What you have to do: Set down exactly the lines in the records below that run from the line with "q = m.to_quaternion()" to the line with "scene.view_settings.keyframe_insert(path, frame=frame(t))", inclusive, and nothing more.

Information shown:
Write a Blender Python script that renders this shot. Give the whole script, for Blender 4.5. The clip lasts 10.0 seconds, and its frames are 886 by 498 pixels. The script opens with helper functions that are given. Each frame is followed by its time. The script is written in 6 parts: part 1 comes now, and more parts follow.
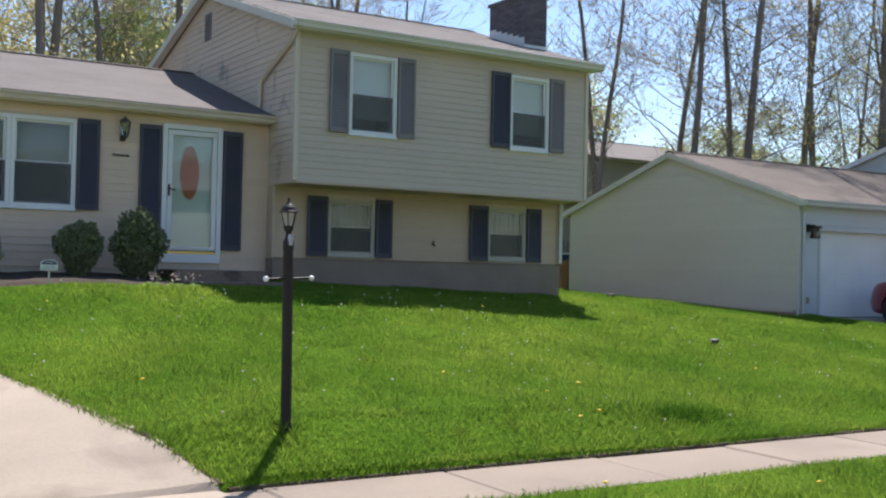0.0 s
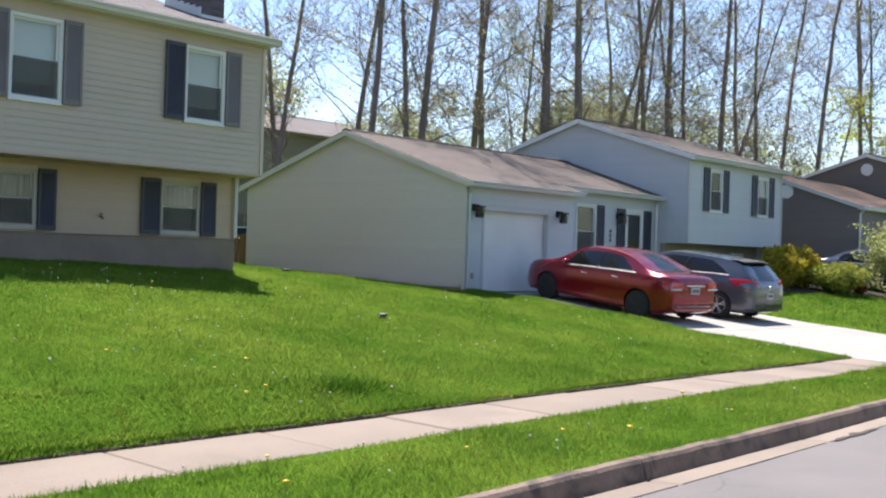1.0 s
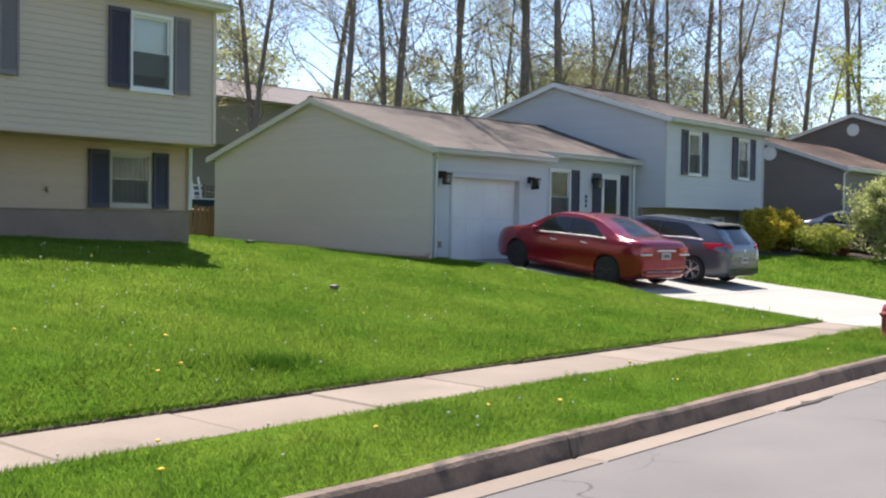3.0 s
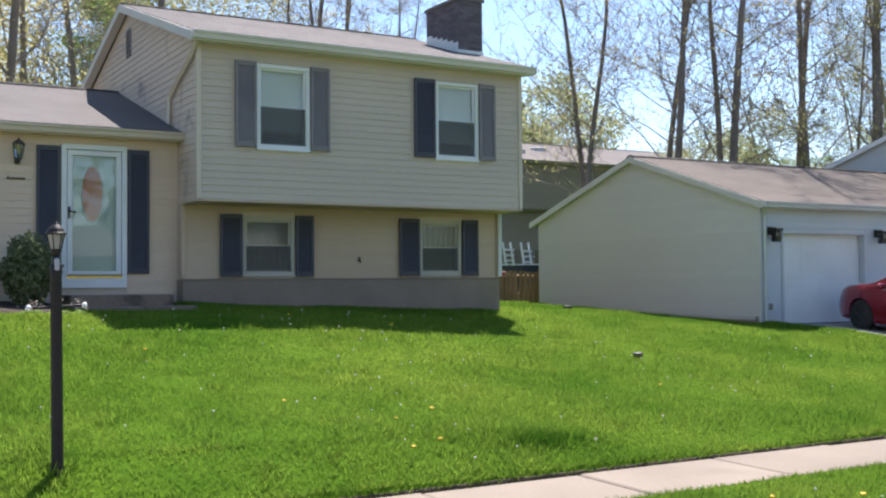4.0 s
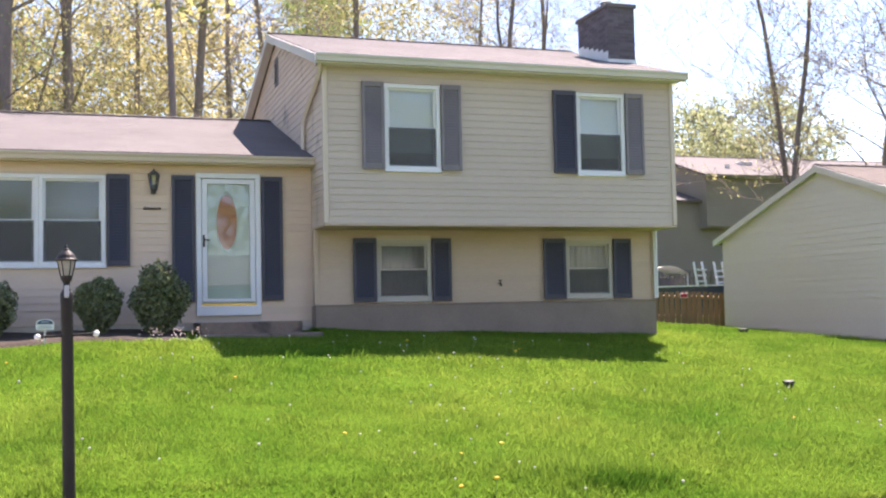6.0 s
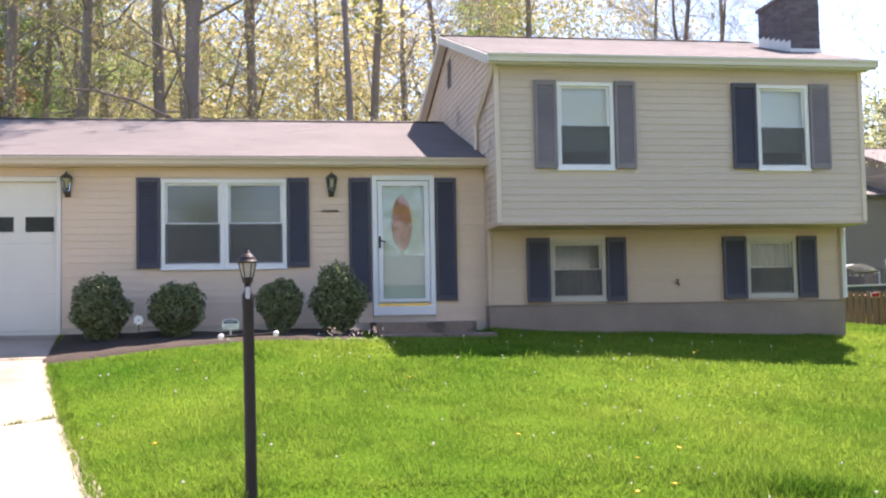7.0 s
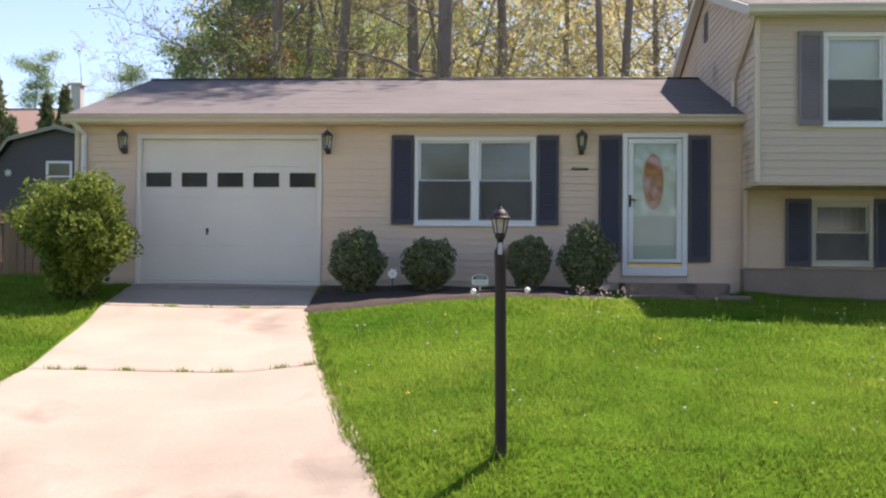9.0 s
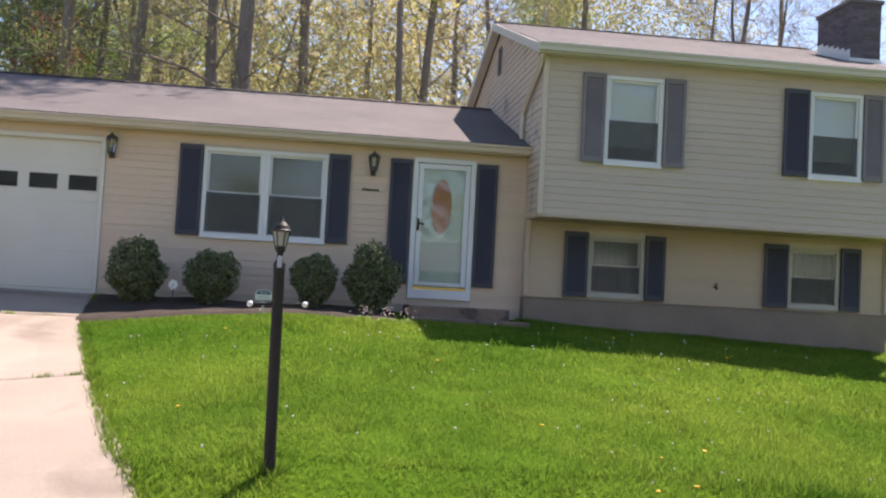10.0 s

...

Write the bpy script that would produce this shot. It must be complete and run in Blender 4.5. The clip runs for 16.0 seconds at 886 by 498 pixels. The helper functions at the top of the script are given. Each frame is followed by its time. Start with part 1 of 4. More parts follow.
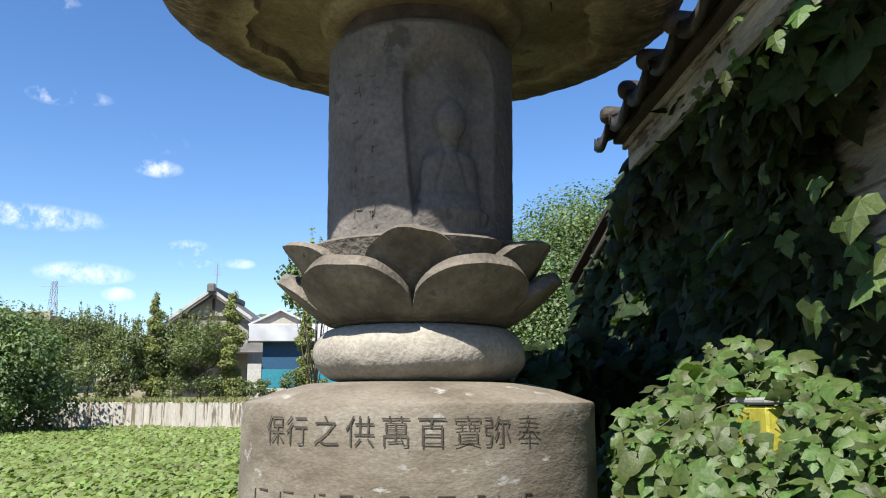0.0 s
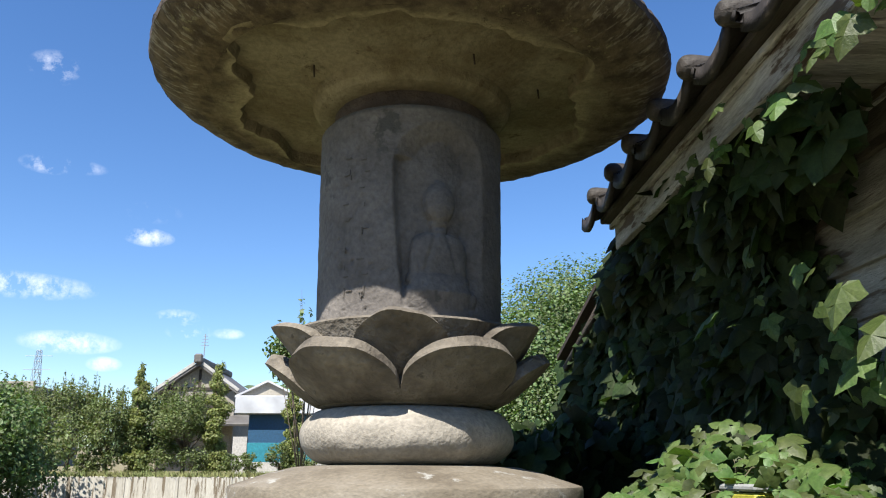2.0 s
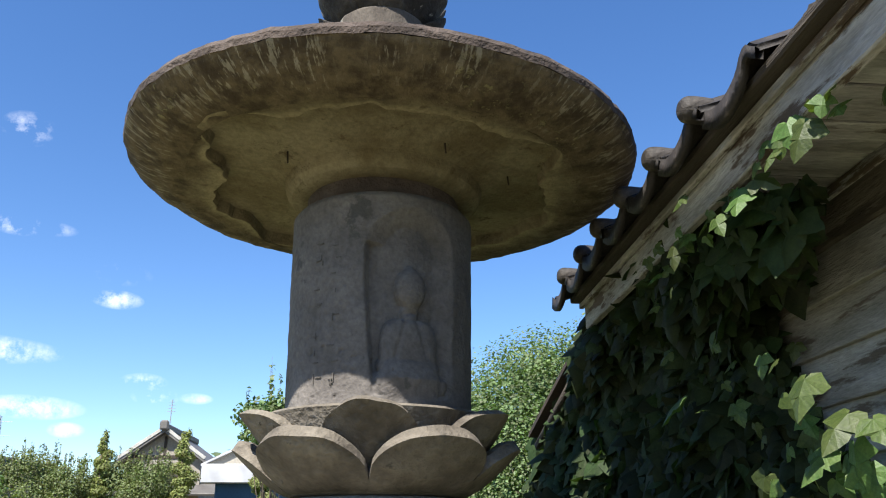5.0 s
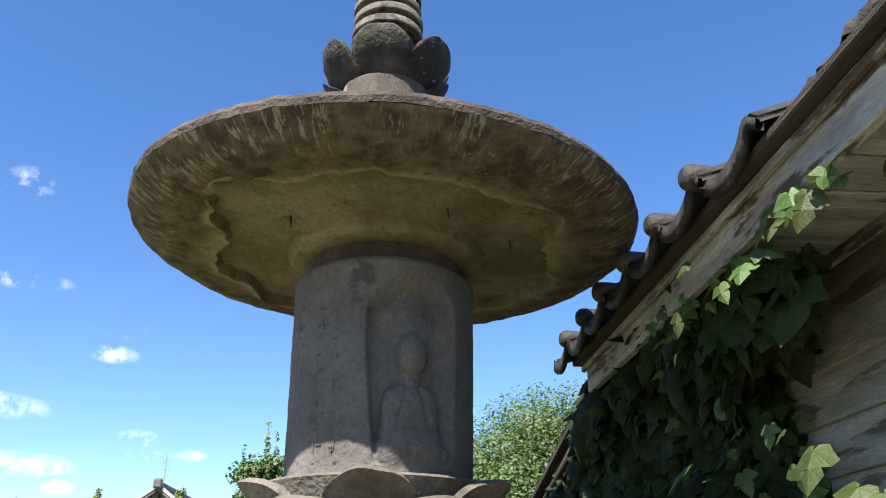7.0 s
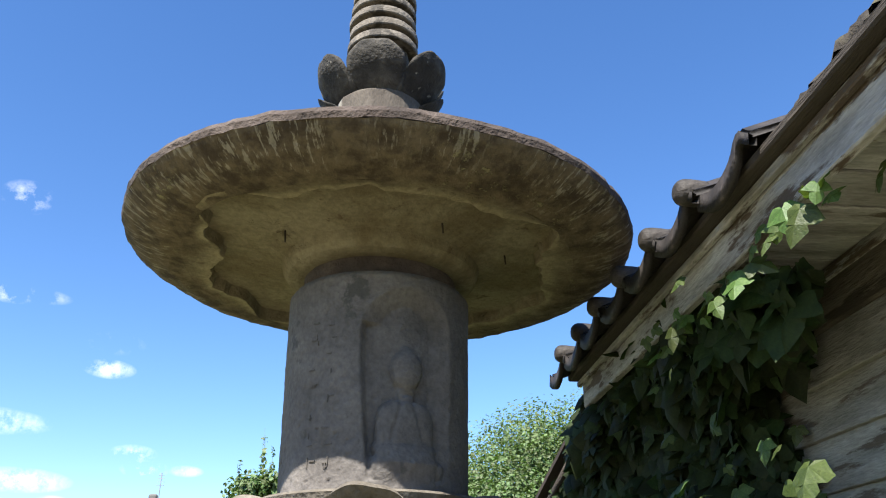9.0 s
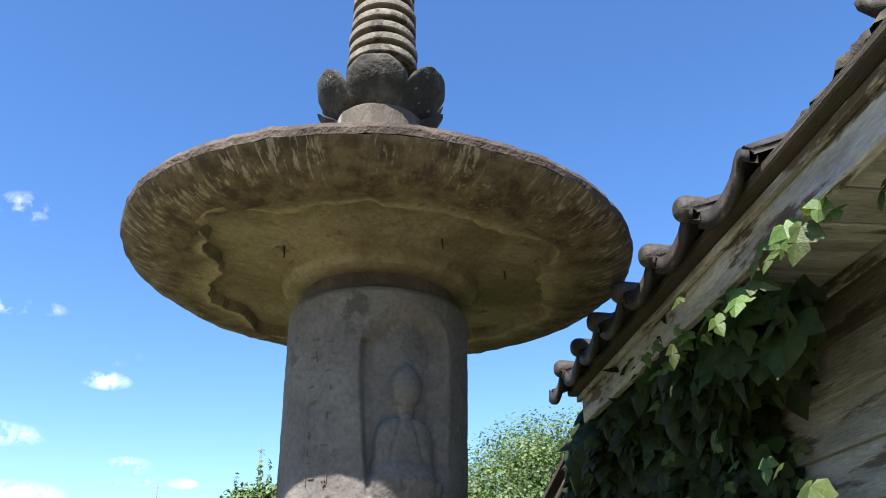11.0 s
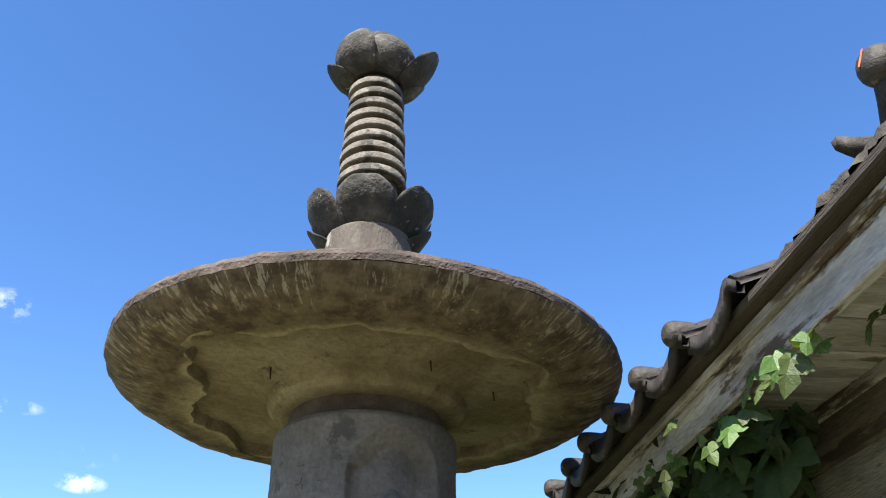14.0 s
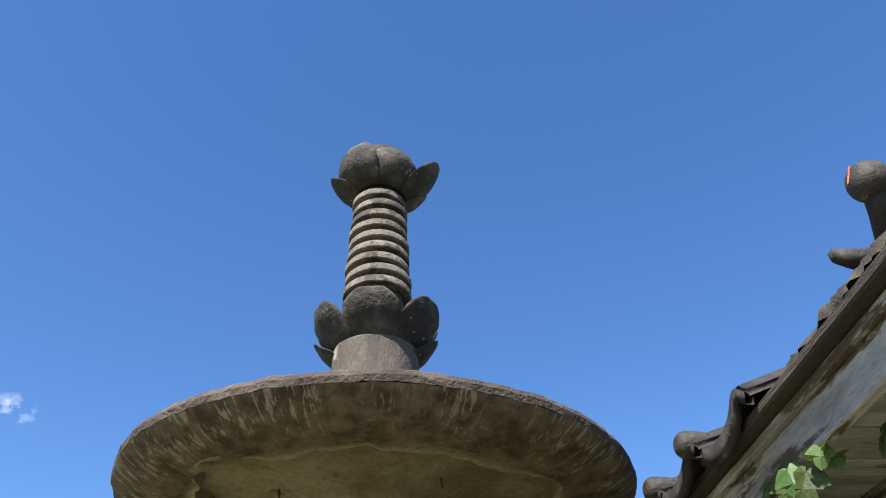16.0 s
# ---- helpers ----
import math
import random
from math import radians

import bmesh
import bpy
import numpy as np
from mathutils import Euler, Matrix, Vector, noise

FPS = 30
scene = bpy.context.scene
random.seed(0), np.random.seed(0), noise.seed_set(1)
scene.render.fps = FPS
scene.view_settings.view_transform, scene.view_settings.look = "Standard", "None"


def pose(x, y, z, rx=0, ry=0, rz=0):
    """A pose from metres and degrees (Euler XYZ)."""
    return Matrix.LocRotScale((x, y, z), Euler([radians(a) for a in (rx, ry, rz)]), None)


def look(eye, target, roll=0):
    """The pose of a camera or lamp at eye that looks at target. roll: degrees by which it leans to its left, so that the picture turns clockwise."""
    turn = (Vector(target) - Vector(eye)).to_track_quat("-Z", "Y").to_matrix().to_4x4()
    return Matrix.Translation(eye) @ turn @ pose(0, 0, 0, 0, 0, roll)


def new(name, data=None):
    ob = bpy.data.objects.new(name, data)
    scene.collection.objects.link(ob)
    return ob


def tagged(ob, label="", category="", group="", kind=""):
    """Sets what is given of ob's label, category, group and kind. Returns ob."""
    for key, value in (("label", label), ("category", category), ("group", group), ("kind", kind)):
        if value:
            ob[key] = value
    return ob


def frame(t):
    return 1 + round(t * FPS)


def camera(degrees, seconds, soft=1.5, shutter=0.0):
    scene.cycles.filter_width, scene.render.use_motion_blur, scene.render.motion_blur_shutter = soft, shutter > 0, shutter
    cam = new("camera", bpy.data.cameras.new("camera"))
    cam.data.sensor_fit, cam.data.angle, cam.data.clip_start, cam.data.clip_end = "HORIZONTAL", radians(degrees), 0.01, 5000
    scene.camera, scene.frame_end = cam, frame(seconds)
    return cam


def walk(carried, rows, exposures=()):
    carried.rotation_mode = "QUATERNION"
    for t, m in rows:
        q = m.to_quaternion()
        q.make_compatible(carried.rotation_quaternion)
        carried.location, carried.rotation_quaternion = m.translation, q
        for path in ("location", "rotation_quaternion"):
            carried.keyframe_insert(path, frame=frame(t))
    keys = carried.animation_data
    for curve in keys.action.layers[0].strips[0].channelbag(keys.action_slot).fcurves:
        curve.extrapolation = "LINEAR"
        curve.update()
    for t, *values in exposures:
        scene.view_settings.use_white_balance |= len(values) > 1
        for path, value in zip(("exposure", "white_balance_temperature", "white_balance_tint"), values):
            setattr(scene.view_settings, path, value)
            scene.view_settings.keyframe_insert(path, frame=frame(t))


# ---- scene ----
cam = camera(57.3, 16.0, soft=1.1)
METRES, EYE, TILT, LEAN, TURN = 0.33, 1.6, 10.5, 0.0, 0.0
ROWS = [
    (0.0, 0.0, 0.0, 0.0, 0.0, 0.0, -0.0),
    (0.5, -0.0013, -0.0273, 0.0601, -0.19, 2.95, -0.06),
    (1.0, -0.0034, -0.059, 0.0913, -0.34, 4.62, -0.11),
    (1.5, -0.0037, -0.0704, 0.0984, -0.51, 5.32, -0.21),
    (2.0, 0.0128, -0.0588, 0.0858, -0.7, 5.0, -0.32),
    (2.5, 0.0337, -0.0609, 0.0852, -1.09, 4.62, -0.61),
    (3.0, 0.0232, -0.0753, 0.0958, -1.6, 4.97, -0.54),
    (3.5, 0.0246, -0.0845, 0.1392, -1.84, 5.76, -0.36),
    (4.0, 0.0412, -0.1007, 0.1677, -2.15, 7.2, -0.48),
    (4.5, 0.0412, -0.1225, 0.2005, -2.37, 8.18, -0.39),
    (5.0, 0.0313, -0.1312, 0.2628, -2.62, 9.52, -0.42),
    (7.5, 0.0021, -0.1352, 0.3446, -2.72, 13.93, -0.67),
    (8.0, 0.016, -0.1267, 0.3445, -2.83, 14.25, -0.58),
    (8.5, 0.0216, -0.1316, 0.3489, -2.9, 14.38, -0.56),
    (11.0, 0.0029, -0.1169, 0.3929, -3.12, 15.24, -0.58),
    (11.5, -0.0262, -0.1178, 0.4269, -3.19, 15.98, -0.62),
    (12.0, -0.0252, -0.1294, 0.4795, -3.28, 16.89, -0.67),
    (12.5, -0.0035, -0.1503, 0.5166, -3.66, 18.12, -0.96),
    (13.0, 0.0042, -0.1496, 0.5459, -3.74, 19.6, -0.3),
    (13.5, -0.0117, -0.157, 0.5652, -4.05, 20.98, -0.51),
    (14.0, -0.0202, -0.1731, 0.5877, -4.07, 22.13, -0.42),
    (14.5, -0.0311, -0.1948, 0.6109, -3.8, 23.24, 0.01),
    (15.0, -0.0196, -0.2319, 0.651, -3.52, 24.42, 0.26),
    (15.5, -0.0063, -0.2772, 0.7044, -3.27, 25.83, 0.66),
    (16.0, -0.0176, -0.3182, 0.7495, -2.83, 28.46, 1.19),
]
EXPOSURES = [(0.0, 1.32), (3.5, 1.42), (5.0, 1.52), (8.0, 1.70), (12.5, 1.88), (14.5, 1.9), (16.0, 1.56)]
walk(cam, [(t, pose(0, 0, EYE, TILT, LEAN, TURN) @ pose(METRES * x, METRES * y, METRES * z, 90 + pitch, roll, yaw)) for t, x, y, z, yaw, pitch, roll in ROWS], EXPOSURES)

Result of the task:
        q = m.to_quaternion()
        q.make_compatible(carried.rotation_quaternion)
        carried.location, carried.rotation_quaternion = m.translation, q
        for path in ("location", "rotation_quaternion"):
            carried.keyframe_insert(path, frame=frame(t))
    keys = carried.animation_data
    for curve in keys.action.layers[0].strips[0].channelbag(keys.action_slot).fcurves:
        curve.extrapolation = "LINEAR"
        curve.update()
    for t, *values in exposures:
        scene.view_settings.use_white_balance |= len(values) > 1
        for path, value in zip(("exposure", "white_balance_temperature", "white_balance_tint"), values):
            setattr(scene.view_settings, path, value)
            scene.view_settings.keyframe_insert(path, frame=frame(t))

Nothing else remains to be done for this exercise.